Chinese banks face a potential corporate defaults crisis for the first time in five years.




Despite the odd splutter, China’s leading banks have had much to cheer about over the past few years. Multi-billion-dollar stock market listings, improvements in their balance sheets and a strong upturn in profitability mean that these banks are no longer the basket cases they once were.

Last year, in particular, was as good as any for most Chinese banks, according to Fitch Ratings, buoyed up by acceleration in loan growth, record earnings, and diminishing bad debt portfolios. In August, China Merchants Bank became the first Chinese bank to achieve an individual rating above D from the ratings agency when it was upgraded to C/D. The individual rating reflects a bank’s creditworthiness on a fully standalone basis.
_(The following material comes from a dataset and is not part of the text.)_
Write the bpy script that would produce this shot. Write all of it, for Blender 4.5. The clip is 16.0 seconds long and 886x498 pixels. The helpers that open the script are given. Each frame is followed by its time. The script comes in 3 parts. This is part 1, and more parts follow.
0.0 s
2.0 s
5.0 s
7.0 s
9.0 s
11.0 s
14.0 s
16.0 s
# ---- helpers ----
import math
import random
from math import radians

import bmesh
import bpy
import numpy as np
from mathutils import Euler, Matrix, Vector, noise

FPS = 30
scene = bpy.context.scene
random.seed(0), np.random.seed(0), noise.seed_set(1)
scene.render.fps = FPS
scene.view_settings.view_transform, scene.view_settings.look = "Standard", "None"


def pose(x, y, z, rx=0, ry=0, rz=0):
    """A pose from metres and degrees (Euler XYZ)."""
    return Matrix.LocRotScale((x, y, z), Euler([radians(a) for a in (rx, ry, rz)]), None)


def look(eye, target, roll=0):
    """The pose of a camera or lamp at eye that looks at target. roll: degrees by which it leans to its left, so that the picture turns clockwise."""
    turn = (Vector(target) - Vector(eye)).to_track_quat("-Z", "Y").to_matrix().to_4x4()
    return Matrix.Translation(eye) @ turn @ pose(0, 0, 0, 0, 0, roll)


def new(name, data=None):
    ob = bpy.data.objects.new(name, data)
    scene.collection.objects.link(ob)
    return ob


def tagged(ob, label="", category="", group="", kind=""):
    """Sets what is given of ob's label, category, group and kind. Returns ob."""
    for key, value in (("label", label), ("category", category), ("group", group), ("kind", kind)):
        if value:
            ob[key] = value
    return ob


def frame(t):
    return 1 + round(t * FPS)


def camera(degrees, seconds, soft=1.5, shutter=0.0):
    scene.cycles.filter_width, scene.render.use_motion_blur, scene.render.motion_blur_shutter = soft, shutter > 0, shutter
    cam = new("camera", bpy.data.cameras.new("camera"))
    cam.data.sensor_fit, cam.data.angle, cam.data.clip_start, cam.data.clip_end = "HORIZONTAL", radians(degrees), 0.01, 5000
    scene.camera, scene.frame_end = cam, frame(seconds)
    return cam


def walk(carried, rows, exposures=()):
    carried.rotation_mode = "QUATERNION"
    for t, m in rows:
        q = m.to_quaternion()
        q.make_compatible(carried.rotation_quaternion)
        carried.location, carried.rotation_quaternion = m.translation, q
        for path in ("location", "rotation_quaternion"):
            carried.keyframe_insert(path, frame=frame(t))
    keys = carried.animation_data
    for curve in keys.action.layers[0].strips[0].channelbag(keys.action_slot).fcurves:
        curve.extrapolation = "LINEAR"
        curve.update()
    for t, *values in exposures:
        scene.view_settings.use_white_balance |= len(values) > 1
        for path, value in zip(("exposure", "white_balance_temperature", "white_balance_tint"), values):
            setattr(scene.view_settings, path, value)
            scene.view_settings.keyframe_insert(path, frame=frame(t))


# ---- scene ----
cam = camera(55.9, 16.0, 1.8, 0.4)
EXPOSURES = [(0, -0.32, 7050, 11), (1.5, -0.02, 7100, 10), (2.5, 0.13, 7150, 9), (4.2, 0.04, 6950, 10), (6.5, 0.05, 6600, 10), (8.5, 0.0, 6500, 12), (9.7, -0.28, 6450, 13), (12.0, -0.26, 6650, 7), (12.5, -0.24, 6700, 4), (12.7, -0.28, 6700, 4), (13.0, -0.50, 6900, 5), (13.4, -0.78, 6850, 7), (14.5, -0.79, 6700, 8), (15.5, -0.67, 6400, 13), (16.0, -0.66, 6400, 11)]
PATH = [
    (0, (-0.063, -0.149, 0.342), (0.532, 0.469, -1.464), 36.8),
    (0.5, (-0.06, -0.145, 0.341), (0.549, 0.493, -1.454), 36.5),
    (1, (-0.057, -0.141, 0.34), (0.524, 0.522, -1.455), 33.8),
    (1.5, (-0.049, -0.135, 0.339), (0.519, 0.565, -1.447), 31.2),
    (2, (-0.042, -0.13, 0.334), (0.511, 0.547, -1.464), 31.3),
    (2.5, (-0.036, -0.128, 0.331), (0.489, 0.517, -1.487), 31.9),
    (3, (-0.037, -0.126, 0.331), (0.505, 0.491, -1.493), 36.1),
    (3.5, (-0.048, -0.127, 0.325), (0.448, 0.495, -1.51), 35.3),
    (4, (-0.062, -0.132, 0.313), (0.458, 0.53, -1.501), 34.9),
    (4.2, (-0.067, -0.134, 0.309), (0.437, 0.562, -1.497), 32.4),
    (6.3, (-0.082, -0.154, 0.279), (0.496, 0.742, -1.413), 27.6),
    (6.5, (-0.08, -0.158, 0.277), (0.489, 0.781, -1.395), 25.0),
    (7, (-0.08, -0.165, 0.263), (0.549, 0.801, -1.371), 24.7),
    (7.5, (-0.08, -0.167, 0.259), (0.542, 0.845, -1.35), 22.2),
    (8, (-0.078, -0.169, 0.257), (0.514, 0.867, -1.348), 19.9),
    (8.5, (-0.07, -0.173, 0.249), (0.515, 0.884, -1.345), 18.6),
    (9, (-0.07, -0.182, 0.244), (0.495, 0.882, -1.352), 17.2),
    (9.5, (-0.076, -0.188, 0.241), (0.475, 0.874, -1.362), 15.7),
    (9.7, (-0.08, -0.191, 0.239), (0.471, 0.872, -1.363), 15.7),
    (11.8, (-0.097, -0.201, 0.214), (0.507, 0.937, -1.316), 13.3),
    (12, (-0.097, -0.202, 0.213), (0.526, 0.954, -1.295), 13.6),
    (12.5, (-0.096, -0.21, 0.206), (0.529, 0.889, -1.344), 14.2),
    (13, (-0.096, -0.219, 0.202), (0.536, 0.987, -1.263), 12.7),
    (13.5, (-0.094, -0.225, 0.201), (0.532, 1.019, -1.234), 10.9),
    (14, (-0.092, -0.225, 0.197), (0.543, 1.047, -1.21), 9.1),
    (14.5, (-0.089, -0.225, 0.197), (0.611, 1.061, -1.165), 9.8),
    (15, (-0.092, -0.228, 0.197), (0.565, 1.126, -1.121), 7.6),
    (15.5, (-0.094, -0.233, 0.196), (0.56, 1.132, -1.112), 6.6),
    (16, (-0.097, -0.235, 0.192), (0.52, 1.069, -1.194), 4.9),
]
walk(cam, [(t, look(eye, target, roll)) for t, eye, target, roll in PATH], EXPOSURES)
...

Although a C/D rating shows there’s room for significant improvement – after all the highest possible rating is A and the lowest is F for failed – at least it demonstrates that China Merchants Bank is on the right track. Fitch believes that other leading Chinese banks might get their individual ratings upgraded this year.

If they do, it will be against a much less supportive backdrop. Uncertainty about a possible US recession is one issue but of more concern is the increasingly delicate state of China’s economy. Since last year, the authorities have taken various decisions to try to rein in inflation, which is at a 12-year high. The central bank has raised interest rates six times and increased banks’ minimum reserve requirements on deposits to 15%, an all-time high. The government has also capped the amount of new loans that Chinese banks can make this year to last year’s levels.
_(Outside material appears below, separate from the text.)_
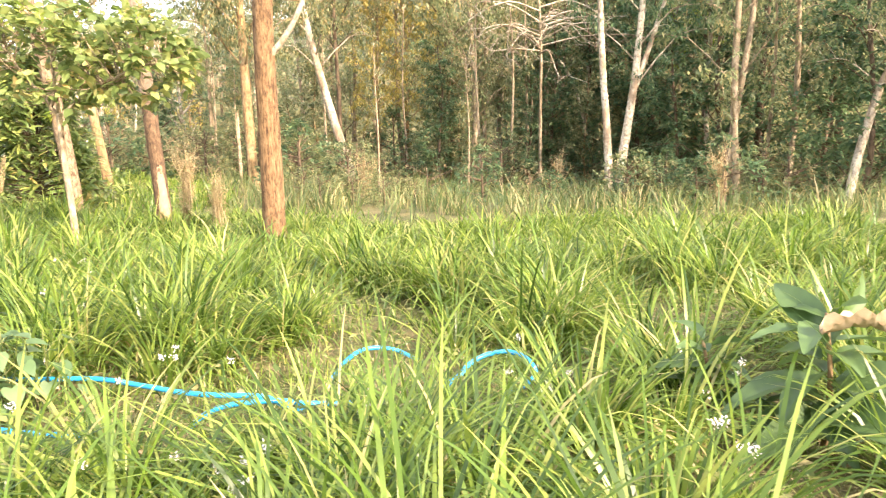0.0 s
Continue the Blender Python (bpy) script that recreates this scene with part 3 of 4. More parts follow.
# thin stems standing singly at the edge of the wood
THIN = gum_tree("sapling", 2.0, 23.0, lean(7.5, 0.01, 0.0, 0.06), 0.05, 0.02, "thin bare-stemmed sapling at the wood's edge", BARK_PALE, GUM, 0.55, 8, 0.9, 0.17, 14, 1.0, 7, "saplings at the edge")
for x, y, s, turn in ((3.9, 25, 1.1, 20), (3.3, 24, 1.0, 140), (-1.2, 21, 0.6, 60), (-5.9, 23.2, 0.5, 10), (-7.2, 25.5, 0.8, 200), (-0.4, 27.5, 0.9, 300), (1.5, 20.5, 0.55, 90), (-3.4, 27, 0.9, 240), (-11.2, 29, 0.7, 40), (10.2, 20, 1.2, 70), (-19.6, 28, 1.0, 30), (-20.5, 24, 0.9, 210), (-6.0, 29.5, 1.2, 270), (-12.5, 33, 1.0, 120)):
    copy_thing(THIN, Matrix.Translation(gp(x, y)) @ pose(0, 0, 0, 0, 0, turn) @ Matrix.Diagonal((s, s, s, 1)))


# undergrowth shrubs
SHRUBS = [
    bush("shrub", 3.0, 22.5, "leafy green undergrowth shrub at the wood's edge", FOREST, (1.7, lambda f: 0.95 * math.sqrt(max(0.02, 1 - (1.6 * f - 0.5) ** 2))), 165, 0.125, 0.44, 7, group="undergrowth shrubs", tiny=True),
    bush("shrub", -2.0, 20.0, "open undergrowth shrub with mixed olive leaves", OLIVE, (1.5, lambda f: 0.8 * math.sqrt(max(0.02, 1 - (1.5 * f - 0.6) ** 2))), 130, 0.11, 0.4, 7, group="undergrowth shrubs", tiny=True),
    bush("shrub", 9.0, 16.5, "dry brownish undergrowth shrub", DRY, (1.4, lambda f: 0.3 + 0.5 * f), 110, 0.08, 0.25, 5, group="undergrowth shrubs", tiny=True),
]
bush("shrub", 4.9, 16.0, "rounded olive shrub beside the twin-stemmed tree", OLIVE, (1.35, lambda f: 0.62 * math.sqrt(max(0.02, 1 - (1.5 * f - 0.6) ** 2))), 260, 0.09, 0.42, 7, tiny=True)
bush("shrub", 3.4, 17.6, "low rounded dark green shrub in the weeds", FOREST, (0.85, lambda f: 0.5 * math.sqrt(max(0.02, 1 - (1.5 * f - 0.5) ** 2))), 200, 0.08, 0.42, 7, tiny=True)


def scatter_shrubs(n, box, kinds, low, high):
    for _ in range(n):
        x, y = rng.uniform(box[0], box[1]), rng.uniform(box[2], box[3])
        s = rng.uniform(low, high)
        copy_thing(SHRUBS[int(rng.choice(kinds))], Matrix.Translation(gp(x, y)) @ pose(0, 0, 0, 0, 0, rng.uniform(0, 360)) @ Matrix.Diagonal((s, s, s * rng.uniform(0.7, 1.2), 1)))


scatter_shrubs(14, (-4, 4, 21, 29), [0, 1, 1], 0.7, 1.5)
scatter_shrubs(26, (4, 17, 21, 29), [0, 0, 0, 1], 0.8, 1.6)
scatter_shrubs(20, (5, 16, 15, 21), [0, 0, 1], 0.7, 1.4)
scatter_shrubs(36, (-12, -1, 24, 33), [1, 0, 1, 2], 0.8, 1.8)
scatter_shrubs(22, (-34, -12, 31, 37), [1, 0, 1], 0.8, 1.6)


scatter_shrubs(24, (-3.5, 7, 15.5, 20.5), [1, 1, 0, 2, 1], 0.3, 0.75)


# bare twiggy dead shrubs
def twig_shrub(x, y, h, spread, n, label, up=0.0, group="dead shrubs"):
    root = thing("dead_shrub", x, y, label, "shrub", group, up)
    b = Build()
    for _ in range(n):
        a = rng.random() * 6.283
        tip = np.array([math.cos(a) * spread * rng.random(), math.sin(a) * spread * rng.random(), h * (0.55 + 0.45 * rng.random())])
        foot = np.array([0.06 * rng.normal(), 0.06 * rng.normal(), -0.05])
        line = smooth_line([foot, foot * 0.5 + tip * [0.3, 0.3, 0.5], tip], 3)
        tube(b, line, np.linspace(0.0085, 0.003, len(line)), 4, 0.05, False)
        for q in line[2:]:
            for _ in range(4):
                w = unit(rng.normal(size=3) + [0, 0, 0.4]) * h * rng.uniform(0.08, 0.2)
                tube(b, [q, q + w * 0.6, q + w], [0.004, 0.003, 0.0015], 3, 0, False)
    tagged(part("twig_mass", b, DRY, root), kind="stuff")
    return root


twig_shrub(-4.9, 15.0, 1.55, 0.5, 30, "dry leafless shrub with pale upright twigs")
twig_shrub(-8.3, 12.9, 2.15, 0.6, 9, "dry leafless shrub with thin spreading twigs")
twig_shrub(-3.3, 11.6, 0.95, 0.2, 20, "dry leafless shrub with pale upright twigs")
twig_shrub(-3.9, 11.9, 0.75, 0.12, 12, "dry leafless shrub with pale upright twigs")
twig_shrub(6.35, 14.3, 1.45, 0.45, 20, "dry leafless shrub at the foot of a tree")
twig_shrub(-1.4, 18.5, 1.3, 0.4, 16, "dry leafless shrub with thin spreading twigs")
twig_shrub(4.0, 19.5, 1.5, 0.5, 18, "dry leafless shrub with thin spreading twigs")

# fallen bleached branches among the trees
root = thing("dead_tree", 4.3, 24.2, "leafless dead tree with bleached drooping branches", "tree")
root.scale = (1.15, 1.15, 1.2)
b = Build()
tube(b, smooth_line([(0, 0, -0.1), (0.02, 0, 2), (0.05, 0, 4), (0, 0, 5.4)], 5), np.linspace(0.06, 0.03, 16), 8, 0.05)
part("trunk", b, BARK_PALE, root)
b = Build()
for k in range(22):
    a, z0 = rng.random() * 6.283, rng.uniform(3.9, 5.3)
    l = rng.uniform(1.3, 3.5)
    e = np.array([math.cos(a) * l * 1.1 - 0.4, math.sin(a) * l * 0.7, z0 + rng.uniform(-0.9, 0.5)])
    bend = np.array([0.3 * rng.normal(), 0.3 * rng.normal(), 0.3 * rng.normal()])
    line = smooth_line([(0, 0, z0), e * [0.35, 0.35, 0] + [0, 0, z0 + 0.2] + bend * 0.5, e * [0.7, 0.7, 0] + [0, 0, (z0 + e[2]) / 2 + 0.1] + bend, e], 4)
    tube(b, line, np.linspace(0.027, 0.007, len(line)), 4, 0.05, False)
    for q in line[3:]:
        w = unit(rng.normal(size=3) * [1, 1, 0.6] + [0, 0, -0.2]) * rng.uniform(0.2, 0.7)
        tube(b, [q, q + w * 0.5 + 0.05 * rng.normal(size=3), q + w], [0.013, 0.009, 0.004], 3, 0, False)
tagged(part("branch_mass", b, BARK_WHITE, root), kind="stuff")
root = thing("bent_tree", 6.75, 26.8, "thin pale dead tree bent over at the top", "tree")
root.scale = (0.82, 0.82, 0.8)
b = Build()
tube(b, smooth_line([(0, 0, -0.1), (-0.15, 0, 2.2), (-0.55, 0, 4.2), (-1.3, 0, 5.9), (-2.1, 0, 6.7)], 6), np.linspace(0.115, 0.05, 25), 8, 0.05)
part("trunk", b, BARK_WHITE, root)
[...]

These policies could hit the banks in two ways. First, further tightening of monetary policy will mean lower growth of net interest income, the main way that banks make profits. The other issue is that a clampdown in lending means that it will be tougher for high-growth companies to continue developing at the same pace as before. For this reason another ratings agency, Standard & Poor’s, reckons that Chinese banks could face higher non-performing loan ratios, especially from corporate borrowers, for the first time in five years.

Although S&P reckons a large-scale deterioration in loan quality is still some way off, it will not take much to dent confidence in a banking system that has required $500 billion in bailout packages from the government over the past few years. Banks’ risk management capabilities have improved but they are still a long way from reaching the required standard. Lack of accurate data and experienced credit officers as well as corruption are just a few of the shortcomings. The banks need to develop a greater awareness of credit and market risk so that it becomes ingrained in their culture. This will be no easy task given the sheer size of these institutions. The task will become even more complex as they continue to undergo rapid change.

China’s banks can no longer rely on a favourable environment. A rockier road lies ahead.